- _TASK INSTRUCTIONS_
The material below has pictures in it. Set down only the lines from the line containing "Write a Blender" through the line containing "pose from metres", word for word, and leave the pictures behind.

= = =

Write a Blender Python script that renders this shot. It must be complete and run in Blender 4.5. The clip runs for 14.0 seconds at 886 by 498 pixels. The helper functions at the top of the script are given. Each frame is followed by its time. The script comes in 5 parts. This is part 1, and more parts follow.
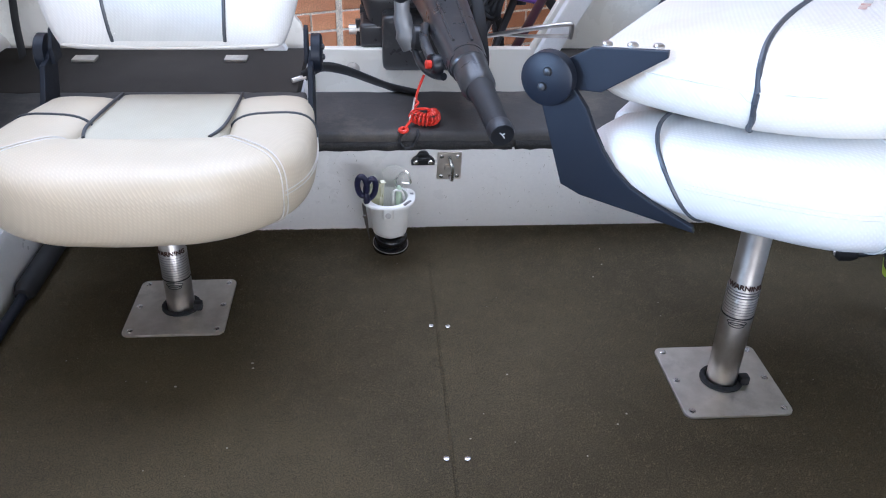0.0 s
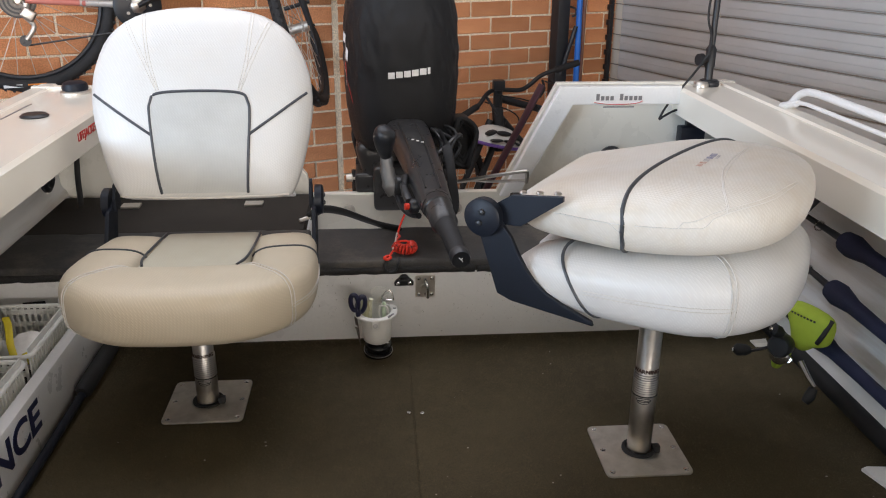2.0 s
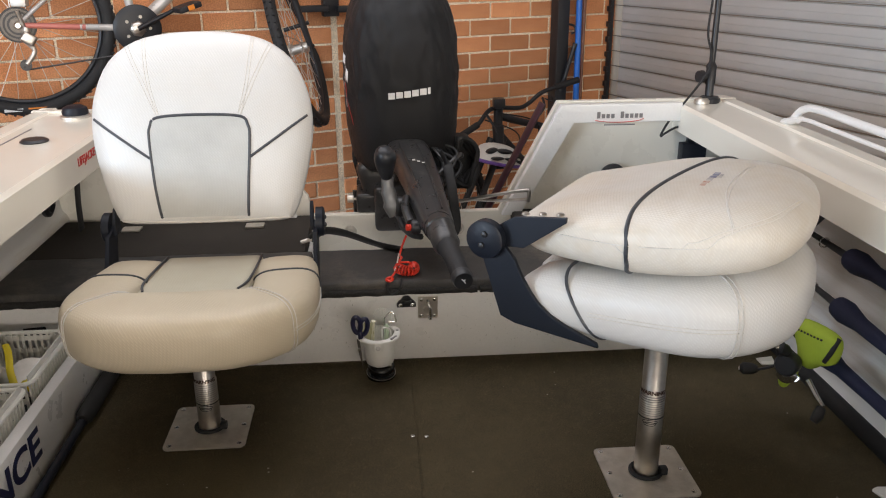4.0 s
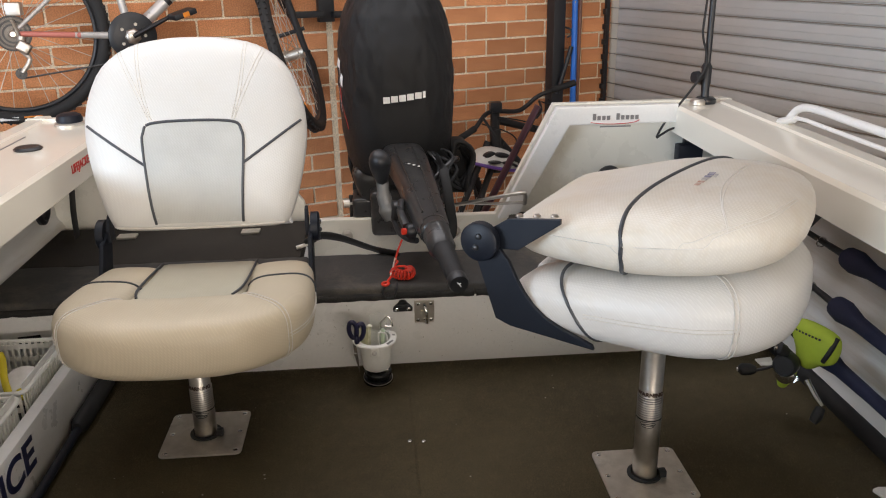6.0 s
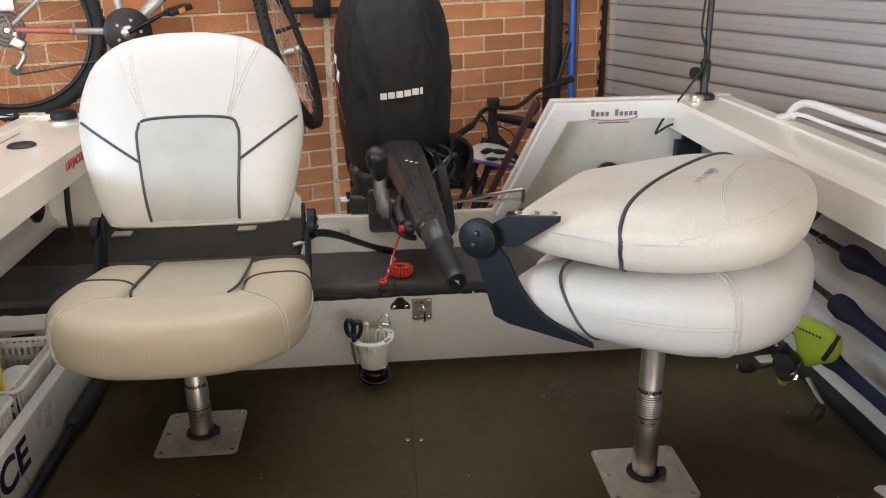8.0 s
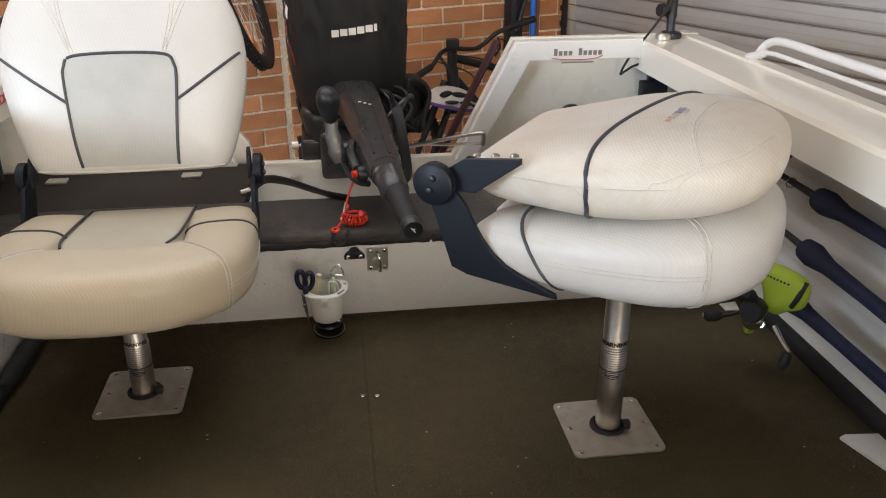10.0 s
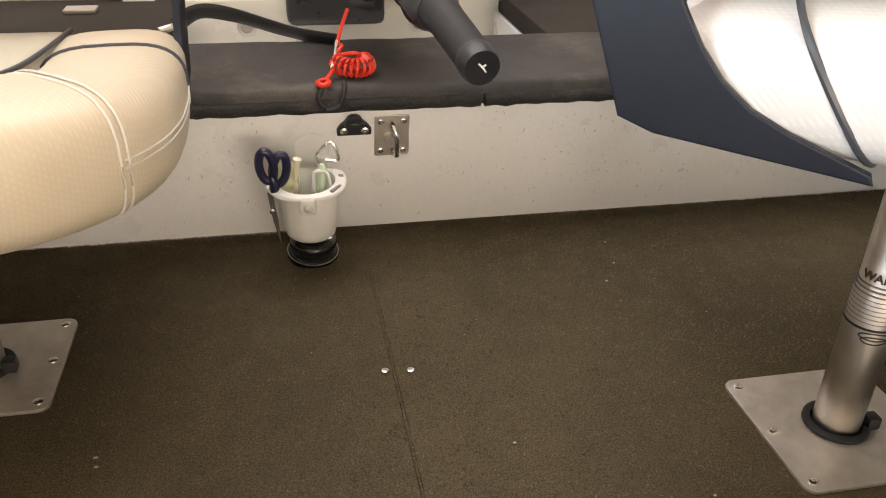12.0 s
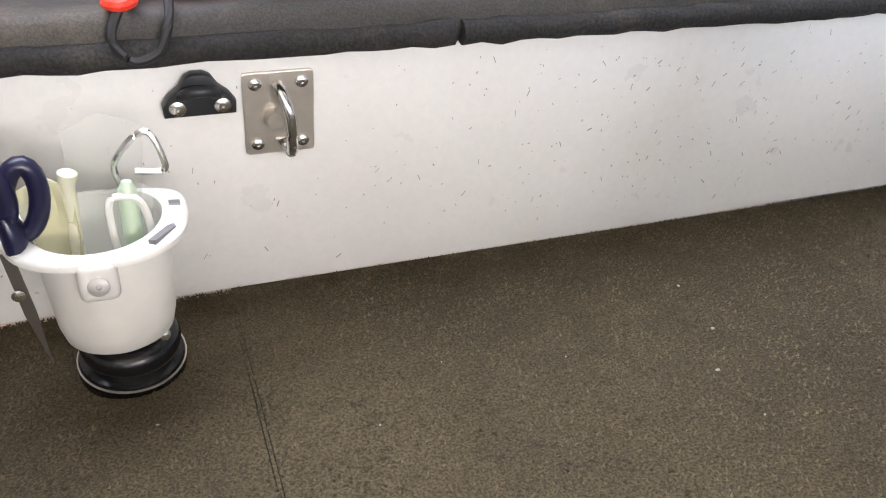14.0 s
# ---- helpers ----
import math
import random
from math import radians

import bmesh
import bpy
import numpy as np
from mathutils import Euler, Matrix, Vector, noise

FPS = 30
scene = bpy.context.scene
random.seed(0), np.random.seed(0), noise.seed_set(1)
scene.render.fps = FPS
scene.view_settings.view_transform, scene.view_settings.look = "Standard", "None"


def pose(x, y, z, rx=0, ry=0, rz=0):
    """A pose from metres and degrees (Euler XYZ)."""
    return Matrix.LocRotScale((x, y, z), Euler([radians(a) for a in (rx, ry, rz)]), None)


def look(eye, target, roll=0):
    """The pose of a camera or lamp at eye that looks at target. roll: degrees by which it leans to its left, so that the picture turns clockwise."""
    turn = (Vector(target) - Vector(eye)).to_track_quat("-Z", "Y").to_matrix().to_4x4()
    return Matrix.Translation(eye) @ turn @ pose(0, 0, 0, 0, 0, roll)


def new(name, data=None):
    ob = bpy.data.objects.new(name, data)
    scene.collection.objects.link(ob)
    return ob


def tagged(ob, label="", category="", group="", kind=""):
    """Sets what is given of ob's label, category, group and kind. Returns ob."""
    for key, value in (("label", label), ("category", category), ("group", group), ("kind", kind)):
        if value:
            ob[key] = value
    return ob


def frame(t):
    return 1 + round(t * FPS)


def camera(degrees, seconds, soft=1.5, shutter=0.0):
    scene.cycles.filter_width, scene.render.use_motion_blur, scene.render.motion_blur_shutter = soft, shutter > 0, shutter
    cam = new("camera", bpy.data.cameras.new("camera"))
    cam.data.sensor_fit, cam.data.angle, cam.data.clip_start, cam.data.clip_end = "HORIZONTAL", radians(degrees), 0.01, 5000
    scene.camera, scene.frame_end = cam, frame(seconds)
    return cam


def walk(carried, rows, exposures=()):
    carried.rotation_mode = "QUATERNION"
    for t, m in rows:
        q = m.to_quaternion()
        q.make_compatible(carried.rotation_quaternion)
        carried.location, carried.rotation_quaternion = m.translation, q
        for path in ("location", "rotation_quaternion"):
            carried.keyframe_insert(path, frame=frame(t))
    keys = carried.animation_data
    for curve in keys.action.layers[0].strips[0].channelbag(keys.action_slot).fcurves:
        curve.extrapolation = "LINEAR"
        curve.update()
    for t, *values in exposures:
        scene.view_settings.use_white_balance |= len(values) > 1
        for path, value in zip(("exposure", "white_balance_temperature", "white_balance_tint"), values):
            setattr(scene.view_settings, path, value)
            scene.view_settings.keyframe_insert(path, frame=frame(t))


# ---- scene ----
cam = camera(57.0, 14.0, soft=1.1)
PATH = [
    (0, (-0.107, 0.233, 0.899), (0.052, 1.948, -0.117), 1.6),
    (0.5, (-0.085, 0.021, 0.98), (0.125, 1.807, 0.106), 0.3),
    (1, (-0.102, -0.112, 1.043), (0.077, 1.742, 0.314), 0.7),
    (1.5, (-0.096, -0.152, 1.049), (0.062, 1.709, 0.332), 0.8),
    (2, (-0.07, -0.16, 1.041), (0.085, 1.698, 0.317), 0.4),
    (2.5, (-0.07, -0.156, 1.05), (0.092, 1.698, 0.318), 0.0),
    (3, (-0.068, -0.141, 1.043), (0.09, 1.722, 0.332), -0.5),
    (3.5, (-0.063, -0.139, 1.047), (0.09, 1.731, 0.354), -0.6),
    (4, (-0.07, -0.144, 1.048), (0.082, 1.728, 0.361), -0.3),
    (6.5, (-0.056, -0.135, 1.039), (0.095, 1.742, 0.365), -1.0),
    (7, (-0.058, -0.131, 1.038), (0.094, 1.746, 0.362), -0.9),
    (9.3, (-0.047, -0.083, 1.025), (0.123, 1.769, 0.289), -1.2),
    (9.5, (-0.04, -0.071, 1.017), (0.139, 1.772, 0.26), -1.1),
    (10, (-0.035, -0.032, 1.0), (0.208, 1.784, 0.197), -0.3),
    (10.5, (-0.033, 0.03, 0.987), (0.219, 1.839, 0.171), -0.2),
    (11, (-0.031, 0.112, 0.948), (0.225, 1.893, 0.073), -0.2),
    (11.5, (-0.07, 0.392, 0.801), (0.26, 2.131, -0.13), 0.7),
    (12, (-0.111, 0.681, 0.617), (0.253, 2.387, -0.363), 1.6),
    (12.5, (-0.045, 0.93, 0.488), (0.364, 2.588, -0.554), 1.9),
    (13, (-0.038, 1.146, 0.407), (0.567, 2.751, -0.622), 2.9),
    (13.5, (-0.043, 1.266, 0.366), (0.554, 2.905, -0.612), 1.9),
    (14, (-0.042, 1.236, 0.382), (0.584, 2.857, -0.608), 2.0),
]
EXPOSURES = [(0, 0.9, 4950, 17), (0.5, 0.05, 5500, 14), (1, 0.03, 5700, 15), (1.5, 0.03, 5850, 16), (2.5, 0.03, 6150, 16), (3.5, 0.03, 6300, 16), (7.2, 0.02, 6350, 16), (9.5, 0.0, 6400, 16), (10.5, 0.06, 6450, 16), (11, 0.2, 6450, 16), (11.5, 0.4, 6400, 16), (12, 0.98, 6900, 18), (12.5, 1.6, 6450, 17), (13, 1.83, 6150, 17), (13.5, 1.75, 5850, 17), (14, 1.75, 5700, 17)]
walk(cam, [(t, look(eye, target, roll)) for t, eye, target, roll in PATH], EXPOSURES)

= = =

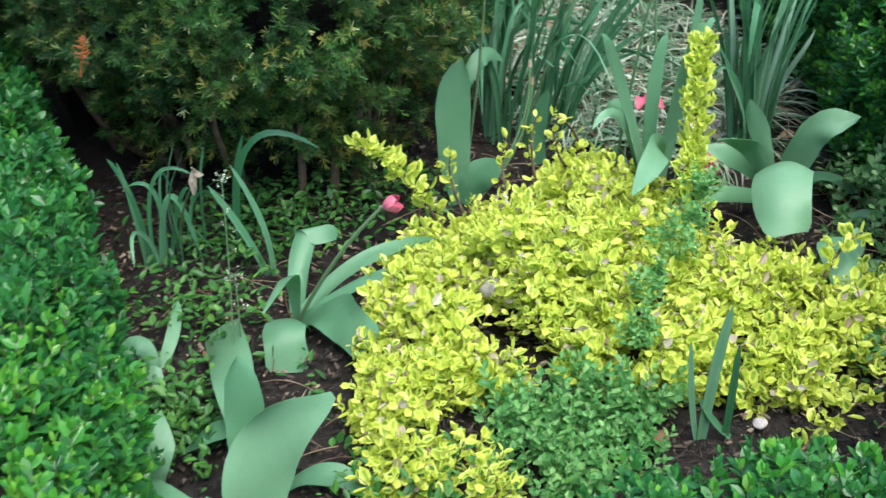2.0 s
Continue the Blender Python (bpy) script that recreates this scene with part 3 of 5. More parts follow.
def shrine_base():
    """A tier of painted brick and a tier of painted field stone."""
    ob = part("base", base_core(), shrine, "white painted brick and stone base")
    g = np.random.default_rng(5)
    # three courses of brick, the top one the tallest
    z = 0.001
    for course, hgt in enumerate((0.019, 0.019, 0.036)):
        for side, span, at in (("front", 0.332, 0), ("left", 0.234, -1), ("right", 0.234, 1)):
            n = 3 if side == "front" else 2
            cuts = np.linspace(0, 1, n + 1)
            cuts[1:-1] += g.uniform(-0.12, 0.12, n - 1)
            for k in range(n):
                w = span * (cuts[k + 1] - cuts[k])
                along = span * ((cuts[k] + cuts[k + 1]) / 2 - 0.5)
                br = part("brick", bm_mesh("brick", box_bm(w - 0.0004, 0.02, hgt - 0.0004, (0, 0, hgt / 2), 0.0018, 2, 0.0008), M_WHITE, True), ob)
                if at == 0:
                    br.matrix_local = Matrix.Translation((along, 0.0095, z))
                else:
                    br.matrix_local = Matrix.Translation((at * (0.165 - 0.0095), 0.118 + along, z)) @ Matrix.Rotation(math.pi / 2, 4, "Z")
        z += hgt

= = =

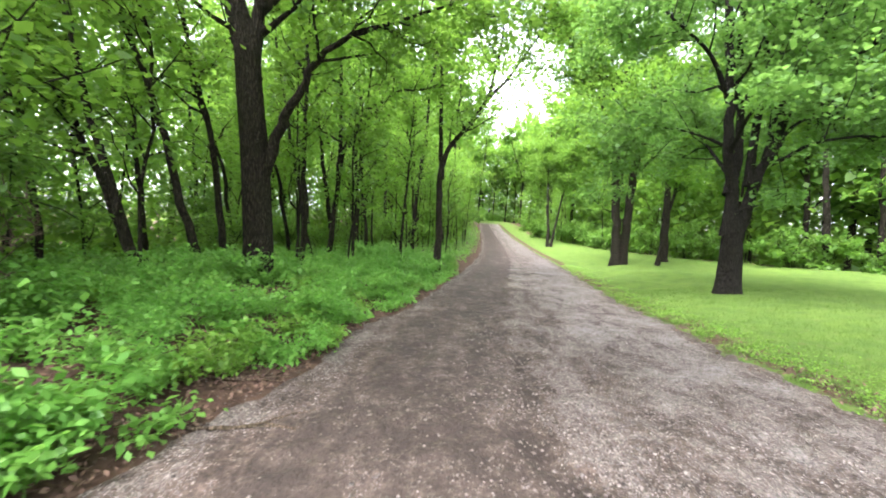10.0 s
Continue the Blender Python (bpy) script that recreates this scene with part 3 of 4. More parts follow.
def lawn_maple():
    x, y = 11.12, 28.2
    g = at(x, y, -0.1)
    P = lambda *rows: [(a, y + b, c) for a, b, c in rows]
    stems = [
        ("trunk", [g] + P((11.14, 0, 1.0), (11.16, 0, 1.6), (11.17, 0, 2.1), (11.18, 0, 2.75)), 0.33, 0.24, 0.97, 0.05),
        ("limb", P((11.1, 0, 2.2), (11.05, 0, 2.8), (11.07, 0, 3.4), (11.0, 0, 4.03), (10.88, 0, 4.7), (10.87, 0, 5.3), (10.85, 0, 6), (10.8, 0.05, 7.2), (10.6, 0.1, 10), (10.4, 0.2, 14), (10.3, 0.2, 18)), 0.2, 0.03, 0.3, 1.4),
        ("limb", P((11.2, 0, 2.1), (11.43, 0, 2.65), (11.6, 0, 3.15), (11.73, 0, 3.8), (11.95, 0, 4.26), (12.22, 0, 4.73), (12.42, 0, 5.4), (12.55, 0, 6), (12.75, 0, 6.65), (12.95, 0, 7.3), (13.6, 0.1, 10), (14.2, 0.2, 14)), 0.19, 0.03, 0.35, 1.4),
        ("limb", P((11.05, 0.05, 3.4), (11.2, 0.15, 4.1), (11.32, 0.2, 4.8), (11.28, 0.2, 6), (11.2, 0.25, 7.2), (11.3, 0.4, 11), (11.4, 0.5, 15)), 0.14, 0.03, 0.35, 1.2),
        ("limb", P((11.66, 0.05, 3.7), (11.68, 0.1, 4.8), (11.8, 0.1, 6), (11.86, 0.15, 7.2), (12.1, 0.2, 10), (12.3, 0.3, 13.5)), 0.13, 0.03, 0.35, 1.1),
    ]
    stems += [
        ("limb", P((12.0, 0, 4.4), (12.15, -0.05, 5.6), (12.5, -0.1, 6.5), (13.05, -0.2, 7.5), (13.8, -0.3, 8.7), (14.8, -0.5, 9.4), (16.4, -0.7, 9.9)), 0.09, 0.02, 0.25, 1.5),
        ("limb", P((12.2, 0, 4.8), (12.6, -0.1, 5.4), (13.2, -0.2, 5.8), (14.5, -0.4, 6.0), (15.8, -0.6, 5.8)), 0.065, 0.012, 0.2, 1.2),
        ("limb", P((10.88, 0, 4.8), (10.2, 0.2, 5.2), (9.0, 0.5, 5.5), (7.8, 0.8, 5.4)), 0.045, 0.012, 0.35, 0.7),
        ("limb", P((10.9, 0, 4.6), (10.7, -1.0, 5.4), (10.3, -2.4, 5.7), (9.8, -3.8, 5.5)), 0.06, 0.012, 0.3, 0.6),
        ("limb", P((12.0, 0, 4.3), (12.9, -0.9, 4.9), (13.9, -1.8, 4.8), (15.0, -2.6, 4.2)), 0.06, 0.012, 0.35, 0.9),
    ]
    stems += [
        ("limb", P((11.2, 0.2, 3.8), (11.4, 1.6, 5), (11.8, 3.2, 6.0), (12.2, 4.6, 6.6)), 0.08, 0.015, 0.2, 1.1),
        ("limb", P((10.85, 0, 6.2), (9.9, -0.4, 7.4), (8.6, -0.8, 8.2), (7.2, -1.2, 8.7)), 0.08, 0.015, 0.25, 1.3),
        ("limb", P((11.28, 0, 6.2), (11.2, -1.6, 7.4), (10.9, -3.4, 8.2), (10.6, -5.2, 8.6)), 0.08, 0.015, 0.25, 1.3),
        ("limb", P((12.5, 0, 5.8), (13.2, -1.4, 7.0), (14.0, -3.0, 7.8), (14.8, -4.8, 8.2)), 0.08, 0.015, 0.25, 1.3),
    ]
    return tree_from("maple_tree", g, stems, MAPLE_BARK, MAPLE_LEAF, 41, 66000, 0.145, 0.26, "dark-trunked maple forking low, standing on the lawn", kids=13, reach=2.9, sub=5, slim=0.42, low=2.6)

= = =

- _EXPECTED ANSWER_
Write a Blender Python script that renders this shot. It must be complete and run in Blender 4.5. The clip runs for 14.0 seconds at 886 by 498 pixels. The helper functions at the top of the script are given. Each frame is followed by its time. The script comes in 5 parts. This is part 1, and more parts follow.
0.0 s
2.0 s
4.0 s
6.0 s
8.0 s
10.0 s
12.0 s
14.0 s
# ---- helpers ----
import math
import random
from math import radians

import bmesh
import bpy
import numpy as np
from mathutils import Euler, Matrix, Vector, noise

FPS = 30
scene = bpy.context.scene
random.seed(0), np.random.seed(0), noise.seed_set(1)
scene.render.fps = FPS
scene.view_settings.view_transform, scene.view_settings.look = "Standard", "None"


def pose(x, y, z, rx=0, ry=0, rz=0):
    """A pose from metres and degrees (Euler XYZ)."""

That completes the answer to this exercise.